A Lei Mariana Ferrer, visa de fato punir essas condutas, a lei tem origem em um caso de revitimização em um caso processual, que veio por parte de vários membros do julgamento, em que a Mariana Ferrer foi amplamente revitimizada. A lei está em vigor e visa garantir a integridade física e psicológica da vítima, garantindo que sejam feitas acusações que não estão presentes nos autos. É comum que a defesa use fotos e outros relacionamentos para manchar a reputação da vítima e culpá-la pela própria violência. Isso não ocorre somente no Brasil, é comum em todo mundo. Diversas séries atuais tratam dessa temática internacionalmente, mostrando uma sociedade patriarcal sempre.

A norma, inclusive, proíbe a utilização de termos machistas nos tribunais. Esses termos buscam colocar vítima nessa condição, e a lei também permite que o magistrado vete perguntas que a defesa queira fazer, para proteger a integridade da mulher, ofensas e linguagens impróprias que podem desestabilizar a vítima. Essa lei traz um reconhecimento daquilo que a mulher historicamente sofre no país repetidamente, a lei busca coibir isso.

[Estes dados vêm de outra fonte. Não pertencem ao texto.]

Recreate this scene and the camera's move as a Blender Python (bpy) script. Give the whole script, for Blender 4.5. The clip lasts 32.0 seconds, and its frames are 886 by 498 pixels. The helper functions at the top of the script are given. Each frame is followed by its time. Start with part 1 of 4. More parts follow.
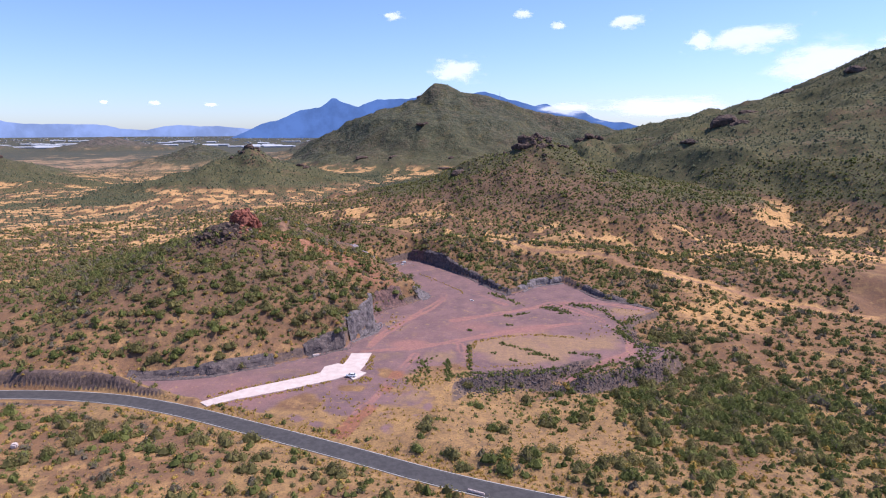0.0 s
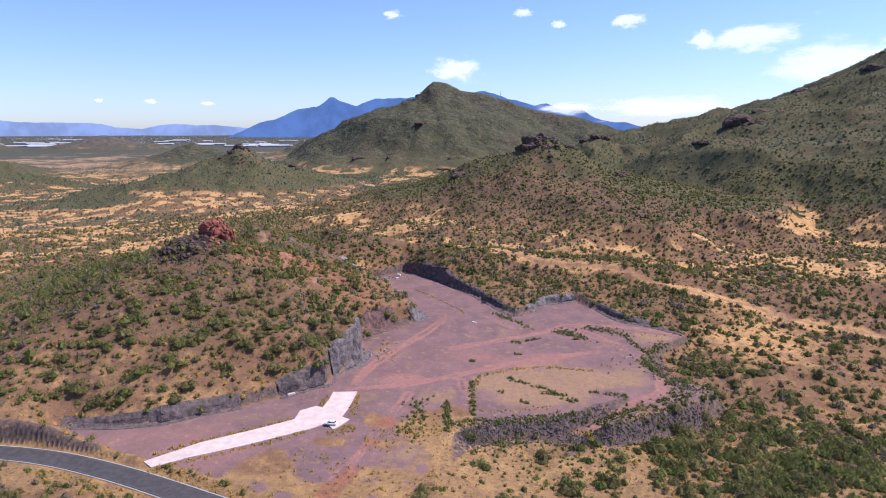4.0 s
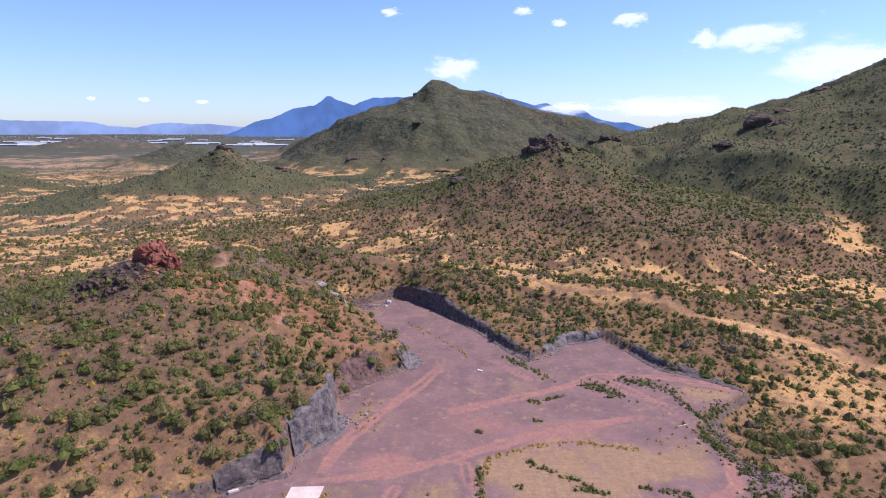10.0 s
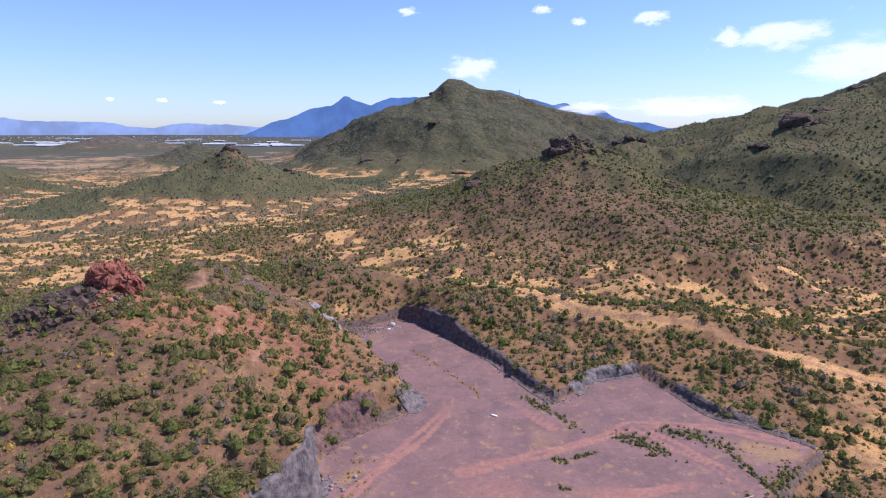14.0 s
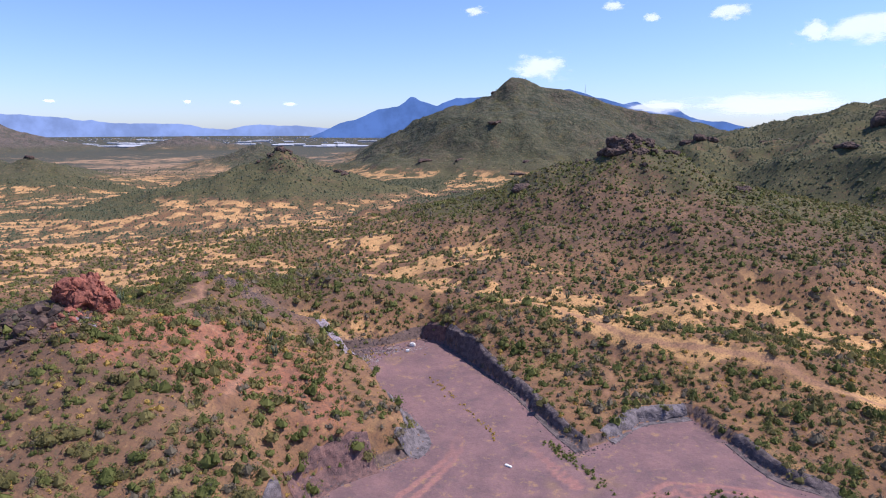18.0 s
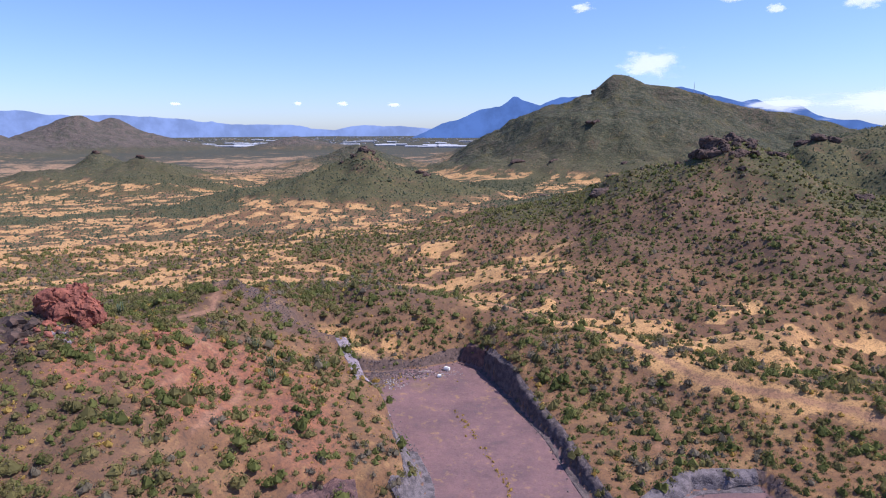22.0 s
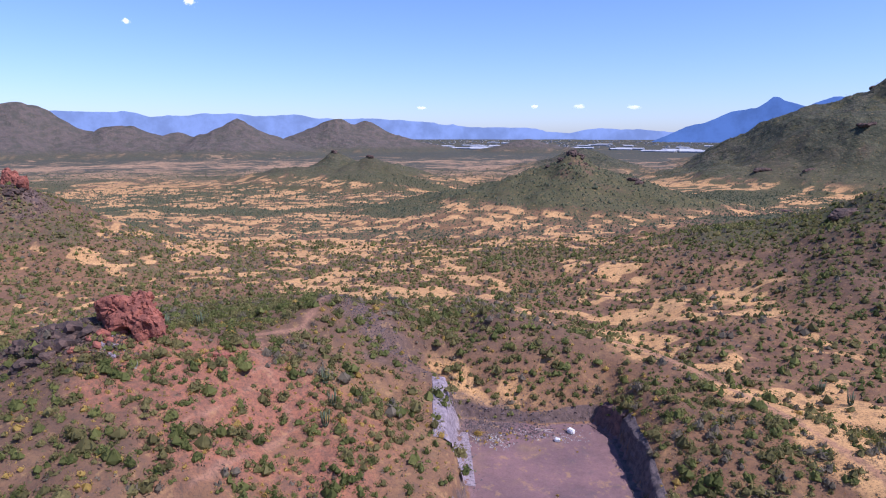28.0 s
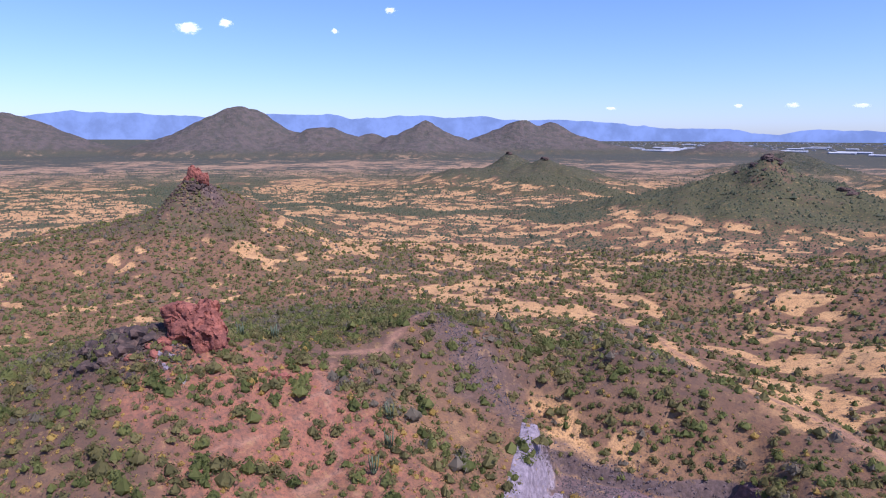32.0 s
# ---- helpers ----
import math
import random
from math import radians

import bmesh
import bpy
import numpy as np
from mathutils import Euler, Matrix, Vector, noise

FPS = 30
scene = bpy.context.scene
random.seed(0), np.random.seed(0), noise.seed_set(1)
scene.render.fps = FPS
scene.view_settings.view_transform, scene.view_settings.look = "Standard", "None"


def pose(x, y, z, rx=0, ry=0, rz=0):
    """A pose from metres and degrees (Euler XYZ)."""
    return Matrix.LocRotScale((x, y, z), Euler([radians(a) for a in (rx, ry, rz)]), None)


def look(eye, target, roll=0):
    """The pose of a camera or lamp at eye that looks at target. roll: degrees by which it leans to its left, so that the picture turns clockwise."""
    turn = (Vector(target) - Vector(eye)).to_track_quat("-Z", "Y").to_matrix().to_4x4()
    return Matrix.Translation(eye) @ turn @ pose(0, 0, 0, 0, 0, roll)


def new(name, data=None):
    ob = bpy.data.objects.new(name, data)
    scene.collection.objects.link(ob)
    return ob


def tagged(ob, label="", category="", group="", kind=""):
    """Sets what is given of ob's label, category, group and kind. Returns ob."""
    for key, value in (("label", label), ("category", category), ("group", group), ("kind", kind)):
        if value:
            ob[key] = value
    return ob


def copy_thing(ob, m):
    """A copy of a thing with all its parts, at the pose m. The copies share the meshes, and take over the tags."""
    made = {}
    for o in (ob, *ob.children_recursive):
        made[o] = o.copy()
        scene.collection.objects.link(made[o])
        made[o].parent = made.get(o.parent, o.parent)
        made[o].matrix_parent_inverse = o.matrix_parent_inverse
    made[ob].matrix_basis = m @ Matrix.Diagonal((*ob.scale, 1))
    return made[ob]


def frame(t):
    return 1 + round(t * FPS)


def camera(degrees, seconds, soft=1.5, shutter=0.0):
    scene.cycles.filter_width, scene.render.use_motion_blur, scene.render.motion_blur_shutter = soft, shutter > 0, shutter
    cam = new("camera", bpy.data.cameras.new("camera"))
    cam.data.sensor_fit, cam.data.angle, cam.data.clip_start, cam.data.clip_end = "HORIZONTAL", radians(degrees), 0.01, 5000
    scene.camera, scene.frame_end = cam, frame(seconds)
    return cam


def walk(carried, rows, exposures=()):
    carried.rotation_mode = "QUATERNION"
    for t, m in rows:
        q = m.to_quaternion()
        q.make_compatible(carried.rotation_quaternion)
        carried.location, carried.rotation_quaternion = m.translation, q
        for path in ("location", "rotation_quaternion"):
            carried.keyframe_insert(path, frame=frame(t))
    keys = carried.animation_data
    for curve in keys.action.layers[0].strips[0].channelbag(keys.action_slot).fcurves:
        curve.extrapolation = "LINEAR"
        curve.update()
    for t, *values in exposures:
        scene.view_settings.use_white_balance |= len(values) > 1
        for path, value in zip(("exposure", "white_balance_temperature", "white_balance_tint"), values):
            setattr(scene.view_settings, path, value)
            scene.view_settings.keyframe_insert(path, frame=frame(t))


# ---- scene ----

Para mudar a realidade existem dois pilares. O primeiro é cada vez mais as instituições se atentarem às medidas que visem controlar isso, acompanhadas de políticas públicas que fiscalizem as leis, principalmente nos casos de violência doméstica e sexual, para garantir o cumprimento da lei. O segundo é a educação, não apenas nas escolas, como também nas instituições jurídicas, colocando o tópico como prioridade. É um absurdo que o sistema jurídico brasileiro seja precursor de revitimizações, esse não é o papel das instituições.